La fama se la llevan los italianos, pero en realidad fue en China a 3 mil años atrás, donde se descubrió que la nieve podía servir para algo más que para conservar los alimentos. Precisamente, una bola de nieve con un chorrito de limón fue el primer sorbete.
El helado comenzó siendo una simple fruta con un poco de hielo, como le gustaba tomarlo a Alejandro Magno o a Nerón, y se ha convertido en toda una caja de sorpresa para los cocineros de prestigio. El encargado de iniciar el viaje del helado fue Marco Polo, que lo trajo a Europa: de ahí que les llamemos polos a los helados con palo. Sin embargo, fueron los reyes, los privilegiados que durante mucho tiempo lo degustaban en exclusiva, los que consiguieron que el helado viajara a Francia, Italia, Inglaterra. En cada país, la receta cambiaba: los franceses introdujeron el huevo, en la corte inglesa se empezó a experimentar con leche (aunque a manos de un cocinero francés) y los italianos lo hicieron popular.
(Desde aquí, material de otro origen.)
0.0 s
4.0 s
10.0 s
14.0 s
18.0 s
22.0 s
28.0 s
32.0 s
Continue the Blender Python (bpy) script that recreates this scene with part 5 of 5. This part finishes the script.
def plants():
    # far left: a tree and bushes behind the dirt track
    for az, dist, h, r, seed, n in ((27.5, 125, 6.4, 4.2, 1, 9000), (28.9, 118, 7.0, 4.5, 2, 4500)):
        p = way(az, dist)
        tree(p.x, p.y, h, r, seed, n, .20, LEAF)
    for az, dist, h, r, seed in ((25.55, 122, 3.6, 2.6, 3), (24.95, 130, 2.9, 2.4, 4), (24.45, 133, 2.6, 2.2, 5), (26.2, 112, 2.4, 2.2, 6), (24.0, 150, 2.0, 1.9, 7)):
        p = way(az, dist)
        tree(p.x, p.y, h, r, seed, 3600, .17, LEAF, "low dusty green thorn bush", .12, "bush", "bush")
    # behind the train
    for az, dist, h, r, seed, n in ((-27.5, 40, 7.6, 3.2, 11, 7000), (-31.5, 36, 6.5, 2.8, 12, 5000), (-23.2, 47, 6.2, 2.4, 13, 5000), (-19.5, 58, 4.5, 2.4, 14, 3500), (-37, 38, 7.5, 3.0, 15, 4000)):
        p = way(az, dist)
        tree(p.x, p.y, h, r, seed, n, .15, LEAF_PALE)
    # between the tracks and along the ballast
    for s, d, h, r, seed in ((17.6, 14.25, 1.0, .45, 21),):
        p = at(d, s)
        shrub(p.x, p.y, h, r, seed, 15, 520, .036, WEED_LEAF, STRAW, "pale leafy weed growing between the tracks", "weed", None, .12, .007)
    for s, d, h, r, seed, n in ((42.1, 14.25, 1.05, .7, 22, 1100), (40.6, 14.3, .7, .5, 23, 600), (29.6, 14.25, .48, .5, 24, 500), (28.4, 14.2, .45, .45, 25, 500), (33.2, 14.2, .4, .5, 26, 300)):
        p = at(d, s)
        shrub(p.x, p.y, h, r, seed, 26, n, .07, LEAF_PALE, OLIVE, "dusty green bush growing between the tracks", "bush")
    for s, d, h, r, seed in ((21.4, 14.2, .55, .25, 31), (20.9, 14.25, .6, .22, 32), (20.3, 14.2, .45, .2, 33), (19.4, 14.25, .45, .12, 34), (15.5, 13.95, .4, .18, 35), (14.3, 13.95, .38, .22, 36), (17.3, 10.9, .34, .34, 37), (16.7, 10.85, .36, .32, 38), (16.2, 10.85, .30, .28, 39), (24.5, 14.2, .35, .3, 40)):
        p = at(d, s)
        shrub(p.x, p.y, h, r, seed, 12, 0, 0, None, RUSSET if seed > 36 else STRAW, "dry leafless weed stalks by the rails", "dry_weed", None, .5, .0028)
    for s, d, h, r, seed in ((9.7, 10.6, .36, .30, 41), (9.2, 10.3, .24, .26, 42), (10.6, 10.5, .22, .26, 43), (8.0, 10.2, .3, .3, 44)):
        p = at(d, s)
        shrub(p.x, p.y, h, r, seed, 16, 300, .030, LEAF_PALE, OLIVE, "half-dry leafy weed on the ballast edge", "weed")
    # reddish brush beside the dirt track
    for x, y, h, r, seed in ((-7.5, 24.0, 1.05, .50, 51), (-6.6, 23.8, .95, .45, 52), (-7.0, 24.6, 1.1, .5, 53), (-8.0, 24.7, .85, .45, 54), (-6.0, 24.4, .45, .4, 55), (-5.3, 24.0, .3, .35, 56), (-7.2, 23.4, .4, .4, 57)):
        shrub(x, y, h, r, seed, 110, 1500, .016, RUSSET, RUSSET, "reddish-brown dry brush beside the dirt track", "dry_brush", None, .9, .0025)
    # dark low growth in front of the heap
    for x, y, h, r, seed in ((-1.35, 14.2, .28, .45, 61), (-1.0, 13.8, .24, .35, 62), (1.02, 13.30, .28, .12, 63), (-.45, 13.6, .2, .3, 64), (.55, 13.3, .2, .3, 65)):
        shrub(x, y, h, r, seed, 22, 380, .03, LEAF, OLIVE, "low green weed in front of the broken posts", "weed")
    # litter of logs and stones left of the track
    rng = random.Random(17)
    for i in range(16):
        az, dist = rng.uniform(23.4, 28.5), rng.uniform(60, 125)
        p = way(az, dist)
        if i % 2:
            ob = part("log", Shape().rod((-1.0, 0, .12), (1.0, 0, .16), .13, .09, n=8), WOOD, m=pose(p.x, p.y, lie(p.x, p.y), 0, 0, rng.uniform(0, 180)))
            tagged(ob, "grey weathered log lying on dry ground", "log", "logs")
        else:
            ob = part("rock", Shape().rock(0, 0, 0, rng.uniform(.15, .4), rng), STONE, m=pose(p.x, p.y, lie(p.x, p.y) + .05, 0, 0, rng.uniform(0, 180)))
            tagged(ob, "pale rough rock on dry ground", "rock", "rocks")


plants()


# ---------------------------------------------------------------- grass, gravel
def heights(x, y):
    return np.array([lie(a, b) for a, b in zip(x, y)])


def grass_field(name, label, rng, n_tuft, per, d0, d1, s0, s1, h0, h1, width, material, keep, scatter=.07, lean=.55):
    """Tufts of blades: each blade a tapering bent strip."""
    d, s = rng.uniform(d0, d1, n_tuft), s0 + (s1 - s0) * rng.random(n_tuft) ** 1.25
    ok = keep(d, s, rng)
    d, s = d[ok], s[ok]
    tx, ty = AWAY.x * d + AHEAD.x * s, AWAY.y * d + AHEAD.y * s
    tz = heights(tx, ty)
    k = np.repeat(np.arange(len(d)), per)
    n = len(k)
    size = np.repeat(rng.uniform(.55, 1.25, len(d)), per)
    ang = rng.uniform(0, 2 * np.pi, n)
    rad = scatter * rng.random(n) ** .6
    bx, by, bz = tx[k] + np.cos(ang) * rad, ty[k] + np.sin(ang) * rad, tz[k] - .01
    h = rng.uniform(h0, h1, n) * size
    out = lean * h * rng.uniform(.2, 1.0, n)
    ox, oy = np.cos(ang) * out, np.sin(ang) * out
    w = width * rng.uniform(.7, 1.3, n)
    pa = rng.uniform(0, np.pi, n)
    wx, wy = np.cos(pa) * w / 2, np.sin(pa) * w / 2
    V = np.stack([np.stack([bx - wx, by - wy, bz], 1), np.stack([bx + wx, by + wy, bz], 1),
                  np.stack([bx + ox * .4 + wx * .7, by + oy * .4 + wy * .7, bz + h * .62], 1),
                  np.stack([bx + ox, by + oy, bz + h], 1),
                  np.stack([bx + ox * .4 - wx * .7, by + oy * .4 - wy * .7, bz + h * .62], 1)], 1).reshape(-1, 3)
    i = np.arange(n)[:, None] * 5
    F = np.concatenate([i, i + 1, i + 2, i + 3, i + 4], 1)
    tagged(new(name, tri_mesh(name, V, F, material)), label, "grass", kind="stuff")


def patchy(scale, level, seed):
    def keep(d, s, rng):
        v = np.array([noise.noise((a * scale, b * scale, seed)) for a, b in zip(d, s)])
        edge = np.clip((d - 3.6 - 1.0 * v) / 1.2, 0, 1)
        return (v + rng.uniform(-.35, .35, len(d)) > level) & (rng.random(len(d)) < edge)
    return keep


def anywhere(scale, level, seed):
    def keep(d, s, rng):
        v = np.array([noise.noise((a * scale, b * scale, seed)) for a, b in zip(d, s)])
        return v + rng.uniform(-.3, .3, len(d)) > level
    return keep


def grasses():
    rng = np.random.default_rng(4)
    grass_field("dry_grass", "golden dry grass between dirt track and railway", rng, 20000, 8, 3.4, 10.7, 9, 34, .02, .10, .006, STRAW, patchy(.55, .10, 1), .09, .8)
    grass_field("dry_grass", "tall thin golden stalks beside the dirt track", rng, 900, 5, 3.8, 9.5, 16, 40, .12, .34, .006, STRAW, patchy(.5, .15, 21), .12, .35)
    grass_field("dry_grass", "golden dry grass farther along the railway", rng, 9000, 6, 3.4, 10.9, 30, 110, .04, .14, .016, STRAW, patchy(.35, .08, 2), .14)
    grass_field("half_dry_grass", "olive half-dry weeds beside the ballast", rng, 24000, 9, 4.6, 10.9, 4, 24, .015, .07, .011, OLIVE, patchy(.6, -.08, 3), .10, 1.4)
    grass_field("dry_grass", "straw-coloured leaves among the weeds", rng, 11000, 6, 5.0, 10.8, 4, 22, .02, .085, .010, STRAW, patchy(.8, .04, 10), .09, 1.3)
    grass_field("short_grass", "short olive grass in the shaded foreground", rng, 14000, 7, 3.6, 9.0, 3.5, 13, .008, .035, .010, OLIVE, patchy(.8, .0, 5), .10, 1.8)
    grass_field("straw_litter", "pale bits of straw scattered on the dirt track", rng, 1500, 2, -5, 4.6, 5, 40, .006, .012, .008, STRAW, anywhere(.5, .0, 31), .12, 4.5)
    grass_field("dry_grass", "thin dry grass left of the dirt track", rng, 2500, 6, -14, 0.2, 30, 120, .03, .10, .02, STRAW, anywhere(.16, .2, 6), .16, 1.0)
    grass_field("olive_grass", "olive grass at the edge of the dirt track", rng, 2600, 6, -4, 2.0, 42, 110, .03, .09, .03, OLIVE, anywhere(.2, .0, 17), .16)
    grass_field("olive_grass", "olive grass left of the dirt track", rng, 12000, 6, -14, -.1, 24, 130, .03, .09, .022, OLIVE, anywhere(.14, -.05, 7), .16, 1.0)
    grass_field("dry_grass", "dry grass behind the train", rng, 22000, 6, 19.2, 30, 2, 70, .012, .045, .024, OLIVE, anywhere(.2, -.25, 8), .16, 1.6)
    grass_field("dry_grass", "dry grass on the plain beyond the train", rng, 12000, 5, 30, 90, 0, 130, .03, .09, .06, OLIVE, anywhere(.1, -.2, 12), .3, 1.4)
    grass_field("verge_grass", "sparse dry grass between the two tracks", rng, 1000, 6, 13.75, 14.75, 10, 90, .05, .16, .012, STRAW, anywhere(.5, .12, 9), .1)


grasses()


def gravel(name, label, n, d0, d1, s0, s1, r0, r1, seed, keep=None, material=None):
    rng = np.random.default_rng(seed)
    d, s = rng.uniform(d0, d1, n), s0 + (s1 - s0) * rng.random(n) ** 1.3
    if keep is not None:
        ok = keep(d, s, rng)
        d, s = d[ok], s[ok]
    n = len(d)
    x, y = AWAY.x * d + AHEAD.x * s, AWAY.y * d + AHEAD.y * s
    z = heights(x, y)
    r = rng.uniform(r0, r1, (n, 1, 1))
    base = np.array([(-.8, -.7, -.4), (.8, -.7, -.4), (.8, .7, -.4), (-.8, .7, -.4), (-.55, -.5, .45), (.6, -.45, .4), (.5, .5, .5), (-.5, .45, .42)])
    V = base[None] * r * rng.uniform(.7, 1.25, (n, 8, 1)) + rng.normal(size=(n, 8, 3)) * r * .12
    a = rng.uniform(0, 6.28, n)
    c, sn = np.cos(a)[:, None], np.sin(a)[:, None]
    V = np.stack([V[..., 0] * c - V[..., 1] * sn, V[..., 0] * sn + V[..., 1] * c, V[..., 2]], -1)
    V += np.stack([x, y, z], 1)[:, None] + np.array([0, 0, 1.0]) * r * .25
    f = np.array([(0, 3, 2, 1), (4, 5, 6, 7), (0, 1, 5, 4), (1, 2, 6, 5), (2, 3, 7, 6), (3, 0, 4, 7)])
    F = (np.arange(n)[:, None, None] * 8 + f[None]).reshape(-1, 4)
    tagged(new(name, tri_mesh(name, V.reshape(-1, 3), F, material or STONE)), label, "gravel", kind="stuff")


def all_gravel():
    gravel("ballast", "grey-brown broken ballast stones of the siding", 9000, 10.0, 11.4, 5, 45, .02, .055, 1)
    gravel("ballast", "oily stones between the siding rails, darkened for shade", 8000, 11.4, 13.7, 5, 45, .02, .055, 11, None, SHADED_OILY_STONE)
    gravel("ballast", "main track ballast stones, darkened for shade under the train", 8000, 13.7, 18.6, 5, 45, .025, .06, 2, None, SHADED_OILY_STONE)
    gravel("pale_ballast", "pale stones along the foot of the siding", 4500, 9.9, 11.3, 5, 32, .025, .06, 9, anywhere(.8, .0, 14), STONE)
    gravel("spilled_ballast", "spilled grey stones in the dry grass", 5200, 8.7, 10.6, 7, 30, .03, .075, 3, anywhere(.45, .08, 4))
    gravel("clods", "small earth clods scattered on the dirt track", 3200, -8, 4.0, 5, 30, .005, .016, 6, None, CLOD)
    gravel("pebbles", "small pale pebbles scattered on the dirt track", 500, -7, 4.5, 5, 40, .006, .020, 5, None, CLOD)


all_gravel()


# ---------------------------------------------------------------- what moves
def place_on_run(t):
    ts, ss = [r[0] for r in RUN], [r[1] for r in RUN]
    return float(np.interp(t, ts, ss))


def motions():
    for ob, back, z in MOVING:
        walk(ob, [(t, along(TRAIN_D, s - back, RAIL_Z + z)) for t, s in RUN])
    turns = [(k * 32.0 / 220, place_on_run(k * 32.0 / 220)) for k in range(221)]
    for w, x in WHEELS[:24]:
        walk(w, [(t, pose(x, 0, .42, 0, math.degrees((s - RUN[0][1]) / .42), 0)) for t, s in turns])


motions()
Los estadounidenses llegaron tarde, pero supieron dar en el clavo. En 1846, Nancy Johnson creó la primera heladora automática. Fue el comienzo de los helados industriales, que le fueron comiendo terreno a los artesanos, pero allá donde hay un cartel de “helado artesanal” dobla con diferencia las miradas de los golosos. En la textura, en la calidad y en los nutrientes se nota la diferencia. Cualquier buen artesano dirá que el helado es tan sano como cualquier otro alimento.